**Available data:**
_ _ _ _ _ _ _

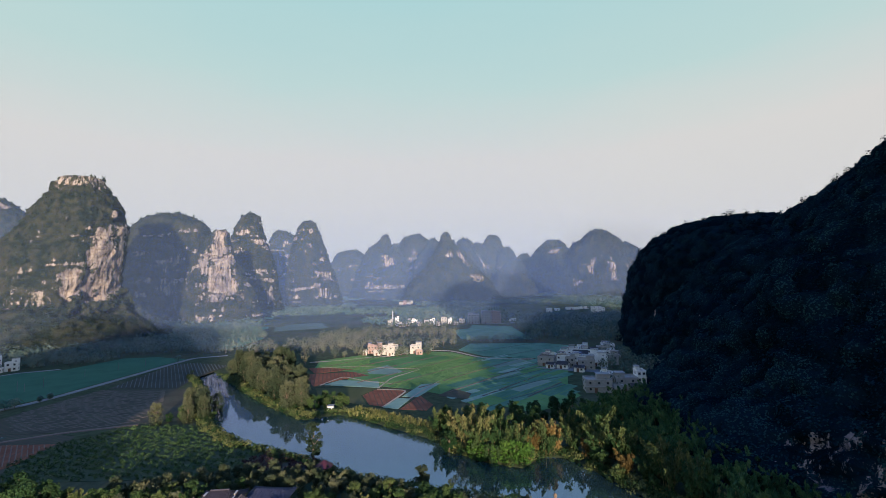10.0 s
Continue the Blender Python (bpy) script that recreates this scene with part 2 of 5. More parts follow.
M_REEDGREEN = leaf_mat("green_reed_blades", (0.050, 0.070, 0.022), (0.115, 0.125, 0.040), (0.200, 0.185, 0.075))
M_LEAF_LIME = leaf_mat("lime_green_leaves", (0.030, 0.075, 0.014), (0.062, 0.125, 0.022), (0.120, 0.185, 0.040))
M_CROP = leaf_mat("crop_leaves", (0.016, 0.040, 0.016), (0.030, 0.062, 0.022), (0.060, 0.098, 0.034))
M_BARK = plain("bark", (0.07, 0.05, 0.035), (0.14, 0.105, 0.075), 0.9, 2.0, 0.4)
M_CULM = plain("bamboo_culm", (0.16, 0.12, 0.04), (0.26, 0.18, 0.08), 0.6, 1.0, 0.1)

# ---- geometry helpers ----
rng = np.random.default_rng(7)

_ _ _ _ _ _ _

**What to work on:** Without including any pictures, reproduce the listing exactly.

**Task answer:**
10.0 s
Continue the Blender Python (bpy) script that recreates this scene with part 2 of 5. More parts follow.
M_REEDGREEN = leaf_mat("green_reed_blades", (0.050, 0.070, 0.022), (0.115, 0.125, 0.040), (0.200, 0.185, 0.075))
M_LEAF_LIME = leaf_mat("lime_green_leaves", (0.030, 0.075, 0.014), (0.062, 0.125, 0.022), (0.120, 0.185, 0.040))
M_CROP = leaf_mat("crop_leaves", (0.016, 0.040, 0.016), (0.030, 0.062, 0.022), (0.060, 0.098, 0.034))
M_BARK = plain("bark", (0.07, 0.05, 0.035), (0.14, 0.105, 0.075), 0.9, 2.0, 0.4)
M_CULM = plain("bamboo_culm", (0.16, 0.12, 0.04), (0.26, 0.18, 0.08), 0.6, 1.0, 0.1)

# ---- geometry helpers ----
rng = np.random.default_rng(7)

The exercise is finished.